オーガストは2回目の人生こそループしたことに驚き、精神錯乱に陥って自殺を試みたり、という「ありがち」な事を順当に処理していくわけであるが、次第に自分の人生を受け入れ、さらに「自分と同じようにループを経験している人たちの秘密組織」、通称クロノス・クラブと接触することに成功する。

ループ物としての読みどころ

こうした同じくループしている者たちの存在や組織自体はループ物として珍しくはないが、おもしろいのはその活用方法だ。

たとえばオーガストは1919年に生まれ、60〜80歳ぐらいまで生きた後病で死ぬ。しかし一方には、1970年に生まれるループ者(作中ではカーラチャクラと呼ばれる)もいるわけである。つまり、1970年に生まれ2050年まで生きるカーラチャクラは2050年の知識をオーガストに伝達できるし、オーガストはその知識をもっと古い時代へと伝達できる──という形で「時空を超えた伝言ゲーム」が可能なのだ。
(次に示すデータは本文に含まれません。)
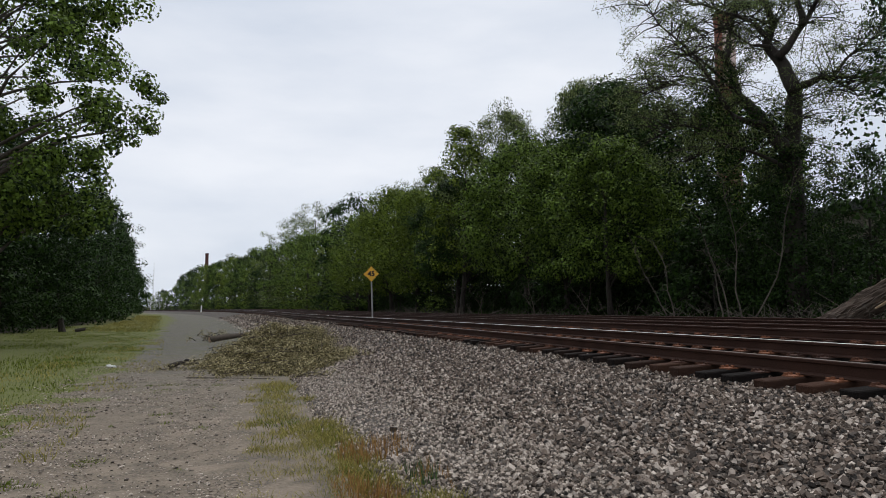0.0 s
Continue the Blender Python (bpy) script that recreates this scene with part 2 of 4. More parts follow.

それぞれの世代が同類を探し、メンバーのひとりひとりがこの世にふたたび生を受けてから死ぬその日までクラブの存在を伝えた結果、生死のサイクルが数回繰り返されるころには組織は時空を超え、中世から先は二十一世紀までつながった。

このクラブはニューヨークに核を撃ったり──といった世界に変動を与えるようなことは目指さない比較的穏当な組織ではあるが、一方で変えられる力があるのだから、変えるべきなのだと世界を加速させようと考える人もいる。ループを続ければ事実上時間は無限にあるし、知識が未来から送られてくるのだから、世界を加速させることは困難ではあるものの実行は不可能ではない。オーガストはループを繰り返し、そうした各種思想を持ったカーラチャクラ達が跋扈する世界に叩きこまれていく。

無数の作品があるので一概にはいえないのだが、基本ループ物は50年なり100年なりの「ループしている時間軸」で閉じてしまっている。本作でもカーラチャクラ達は必ず訪れる自分の寿命が期限であって、時代にとらわれた存在だ。しかしこの設定だと、過去と未来に存在する味方と協力することによって、時代にとらわれながらも数百年に渡る時空を超えた争いを描くことができるのが本当におもしろい。

何しろ冒頭からして、11回目の人生を病気で終えようとしているオーガストが、数千年の時を超えたメッセージを受け取る場面からはじまるのだ。

「世界が終わるわ」と、彼女は言った。「このメッセージは数千年の時を超え、未来の子供から大人へ、子供から大人へと伝えられてきたもの。世界の終わりが近づいているのに、私たちにはそれをとめる術がありません。あとはあなたがた次第よ」

僕は少年の心を失っていないからか「世界が終わるわ」とか言われると「こいつは盛り上がってきたな!」と大興奮してきてしまうわけだが、物語は冒頭からこんな感じなので、最終的には人類の命運を賭けるレベルの規模へと発展していく。

おわりに

「もしあの時こうなっていたら」を描くことでやり直し願望を充足させたり、少しの変動で歴史が大きく変わってしまうダイナミズムを体験できるのがループ物の強みだが、本書は複数の時代にカーラチャクラ達を配置することで、それをより大規模に、数百年、数千年の規模で体験させてくれる。知識の伝達によって時代の風景が本来の形から大きく変わっていくと改変世界物としてのおもしろさも出てくるし、ループ好きにとって外せない作品のはもちろん、それ以外にも引き出しの多い一作だ。